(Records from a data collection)
----------

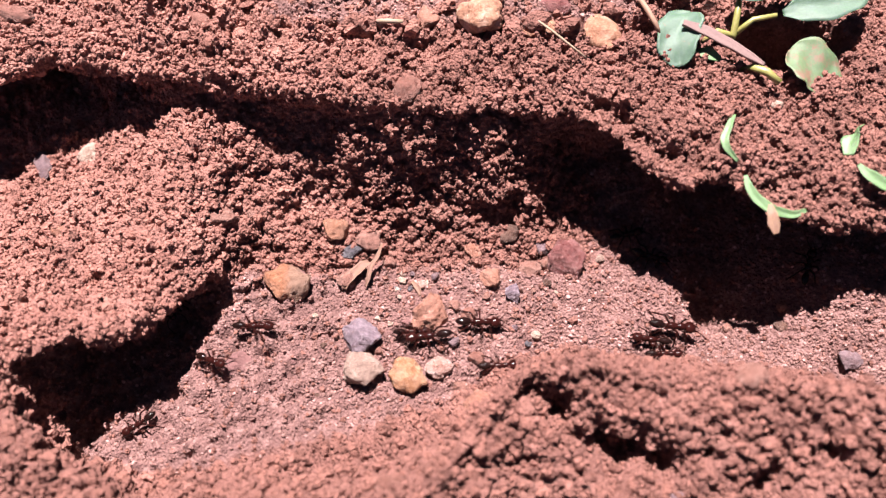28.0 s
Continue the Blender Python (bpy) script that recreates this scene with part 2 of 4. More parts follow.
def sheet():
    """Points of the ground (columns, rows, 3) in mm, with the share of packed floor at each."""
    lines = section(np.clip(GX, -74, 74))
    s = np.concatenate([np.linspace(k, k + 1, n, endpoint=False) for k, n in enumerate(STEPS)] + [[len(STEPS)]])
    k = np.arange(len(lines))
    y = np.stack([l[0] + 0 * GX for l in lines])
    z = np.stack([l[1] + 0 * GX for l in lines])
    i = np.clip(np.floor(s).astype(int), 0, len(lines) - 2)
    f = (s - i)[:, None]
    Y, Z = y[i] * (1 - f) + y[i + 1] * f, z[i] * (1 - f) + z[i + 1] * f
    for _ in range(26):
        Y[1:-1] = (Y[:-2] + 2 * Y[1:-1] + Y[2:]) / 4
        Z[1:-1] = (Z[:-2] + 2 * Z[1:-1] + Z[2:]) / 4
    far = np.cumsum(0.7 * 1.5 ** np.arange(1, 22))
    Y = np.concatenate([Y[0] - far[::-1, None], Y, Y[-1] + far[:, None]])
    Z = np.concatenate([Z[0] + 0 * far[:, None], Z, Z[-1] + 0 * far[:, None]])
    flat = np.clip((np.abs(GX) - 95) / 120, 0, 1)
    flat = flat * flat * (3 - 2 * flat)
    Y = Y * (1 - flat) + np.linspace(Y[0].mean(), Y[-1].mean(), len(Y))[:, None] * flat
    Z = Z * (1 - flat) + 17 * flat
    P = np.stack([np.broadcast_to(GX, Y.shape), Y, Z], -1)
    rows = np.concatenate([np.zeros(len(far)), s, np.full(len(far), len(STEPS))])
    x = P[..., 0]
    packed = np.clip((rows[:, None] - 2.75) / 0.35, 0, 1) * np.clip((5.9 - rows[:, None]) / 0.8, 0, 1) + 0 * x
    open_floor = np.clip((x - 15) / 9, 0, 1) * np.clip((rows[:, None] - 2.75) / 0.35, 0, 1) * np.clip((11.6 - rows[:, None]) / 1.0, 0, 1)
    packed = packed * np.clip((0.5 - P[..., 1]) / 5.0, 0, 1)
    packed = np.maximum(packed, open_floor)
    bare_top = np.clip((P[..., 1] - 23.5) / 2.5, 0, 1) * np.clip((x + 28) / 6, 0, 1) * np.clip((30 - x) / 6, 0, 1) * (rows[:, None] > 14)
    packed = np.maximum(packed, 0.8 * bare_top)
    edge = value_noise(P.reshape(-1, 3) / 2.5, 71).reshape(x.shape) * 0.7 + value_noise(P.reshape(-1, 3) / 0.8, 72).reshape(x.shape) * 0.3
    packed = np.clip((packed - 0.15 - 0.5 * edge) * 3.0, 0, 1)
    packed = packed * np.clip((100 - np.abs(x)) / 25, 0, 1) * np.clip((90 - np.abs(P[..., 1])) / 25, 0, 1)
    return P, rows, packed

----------

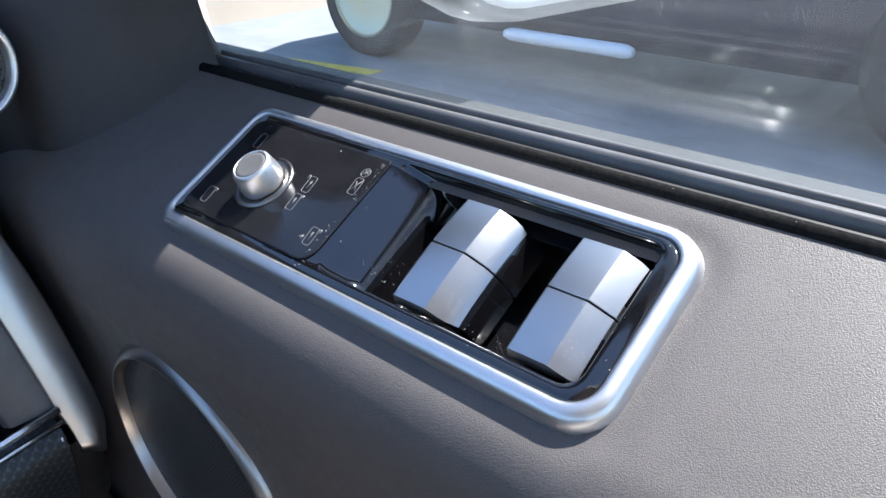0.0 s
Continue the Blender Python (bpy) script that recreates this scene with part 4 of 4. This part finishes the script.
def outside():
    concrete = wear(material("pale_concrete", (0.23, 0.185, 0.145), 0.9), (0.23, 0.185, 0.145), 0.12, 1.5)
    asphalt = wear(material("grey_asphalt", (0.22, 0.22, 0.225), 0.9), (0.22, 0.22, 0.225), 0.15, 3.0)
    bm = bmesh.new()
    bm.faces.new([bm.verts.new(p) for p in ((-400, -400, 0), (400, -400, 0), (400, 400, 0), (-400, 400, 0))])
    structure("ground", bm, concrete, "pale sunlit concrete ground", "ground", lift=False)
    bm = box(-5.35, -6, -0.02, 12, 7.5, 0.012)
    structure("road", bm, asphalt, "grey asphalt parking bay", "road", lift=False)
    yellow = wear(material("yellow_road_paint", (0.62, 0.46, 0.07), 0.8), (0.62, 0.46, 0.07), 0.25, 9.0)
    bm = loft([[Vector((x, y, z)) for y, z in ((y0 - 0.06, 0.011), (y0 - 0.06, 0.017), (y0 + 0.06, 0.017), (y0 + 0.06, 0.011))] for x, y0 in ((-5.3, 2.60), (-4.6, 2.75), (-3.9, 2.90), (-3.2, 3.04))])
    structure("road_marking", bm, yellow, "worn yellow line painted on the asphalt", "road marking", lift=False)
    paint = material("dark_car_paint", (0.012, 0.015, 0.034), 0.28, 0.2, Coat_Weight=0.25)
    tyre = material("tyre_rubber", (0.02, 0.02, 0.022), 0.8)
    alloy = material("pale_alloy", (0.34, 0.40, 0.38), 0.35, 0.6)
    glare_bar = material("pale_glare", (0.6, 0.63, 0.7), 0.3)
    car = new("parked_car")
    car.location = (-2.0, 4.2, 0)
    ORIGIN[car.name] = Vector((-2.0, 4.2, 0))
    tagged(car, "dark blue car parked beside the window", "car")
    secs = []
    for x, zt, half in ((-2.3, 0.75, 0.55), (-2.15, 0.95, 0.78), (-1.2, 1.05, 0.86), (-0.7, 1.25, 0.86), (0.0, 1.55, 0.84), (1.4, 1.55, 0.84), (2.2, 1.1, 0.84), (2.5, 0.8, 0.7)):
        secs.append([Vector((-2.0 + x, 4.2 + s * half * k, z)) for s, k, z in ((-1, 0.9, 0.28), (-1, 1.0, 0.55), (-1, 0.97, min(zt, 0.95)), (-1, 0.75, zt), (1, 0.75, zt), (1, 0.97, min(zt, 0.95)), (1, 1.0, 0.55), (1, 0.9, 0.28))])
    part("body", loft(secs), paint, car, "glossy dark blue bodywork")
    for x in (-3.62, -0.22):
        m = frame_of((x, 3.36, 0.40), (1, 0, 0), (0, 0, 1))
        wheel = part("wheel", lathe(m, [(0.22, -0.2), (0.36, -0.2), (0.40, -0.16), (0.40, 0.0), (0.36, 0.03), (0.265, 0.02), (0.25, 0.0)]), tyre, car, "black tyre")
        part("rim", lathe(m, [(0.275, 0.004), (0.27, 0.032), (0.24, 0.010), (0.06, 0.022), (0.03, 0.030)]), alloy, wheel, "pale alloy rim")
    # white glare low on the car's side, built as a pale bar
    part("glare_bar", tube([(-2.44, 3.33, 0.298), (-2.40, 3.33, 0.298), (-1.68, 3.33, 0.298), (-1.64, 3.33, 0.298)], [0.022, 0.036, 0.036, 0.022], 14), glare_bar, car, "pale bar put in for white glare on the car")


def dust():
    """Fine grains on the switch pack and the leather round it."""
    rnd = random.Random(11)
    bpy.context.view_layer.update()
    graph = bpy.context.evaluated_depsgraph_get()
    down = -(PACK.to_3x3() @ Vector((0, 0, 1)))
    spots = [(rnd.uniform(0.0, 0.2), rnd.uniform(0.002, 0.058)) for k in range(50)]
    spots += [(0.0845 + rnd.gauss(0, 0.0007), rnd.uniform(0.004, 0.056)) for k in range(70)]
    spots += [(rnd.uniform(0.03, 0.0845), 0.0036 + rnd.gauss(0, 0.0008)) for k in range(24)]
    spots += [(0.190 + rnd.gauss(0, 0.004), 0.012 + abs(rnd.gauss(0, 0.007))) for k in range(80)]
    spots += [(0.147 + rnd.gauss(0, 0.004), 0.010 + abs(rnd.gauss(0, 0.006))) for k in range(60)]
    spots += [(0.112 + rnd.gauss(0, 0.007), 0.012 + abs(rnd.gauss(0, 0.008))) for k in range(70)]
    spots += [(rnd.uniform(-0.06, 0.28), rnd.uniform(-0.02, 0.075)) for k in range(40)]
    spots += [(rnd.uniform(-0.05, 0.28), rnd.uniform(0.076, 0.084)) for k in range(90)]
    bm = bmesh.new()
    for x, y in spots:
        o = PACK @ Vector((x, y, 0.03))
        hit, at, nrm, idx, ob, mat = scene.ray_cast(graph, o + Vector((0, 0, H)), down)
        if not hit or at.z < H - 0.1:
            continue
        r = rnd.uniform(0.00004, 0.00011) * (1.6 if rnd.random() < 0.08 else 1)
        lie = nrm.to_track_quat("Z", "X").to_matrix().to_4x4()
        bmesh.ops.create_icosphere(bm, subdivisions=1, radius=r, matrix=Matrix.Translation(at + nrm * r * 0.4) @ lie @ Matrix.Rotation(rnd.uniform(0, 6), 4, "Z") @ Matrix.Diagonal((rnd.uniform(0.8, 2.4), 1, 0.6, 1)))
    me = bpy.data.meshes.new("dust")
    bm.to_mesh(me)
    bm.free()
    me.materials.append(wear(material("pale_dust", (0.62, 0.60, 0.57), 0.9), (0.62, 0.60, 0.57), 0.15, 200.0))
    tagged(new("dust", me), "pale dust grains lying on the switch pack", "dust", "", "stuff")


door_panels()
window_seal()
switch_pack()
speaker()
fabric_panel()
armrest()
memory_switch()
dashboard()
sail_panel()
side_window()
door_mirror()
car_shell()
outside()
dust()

----------

> **What is being asked**
Copy in full each line that holds the word "script".

> **Response to the exercise**
Continue the Blender Python (bpy) script that recreates this scene with part 2 of 4. More parts follow.
Continue the Blender Python (bpy) script that recreates this scene with part 4 of 4. This part finishes the script.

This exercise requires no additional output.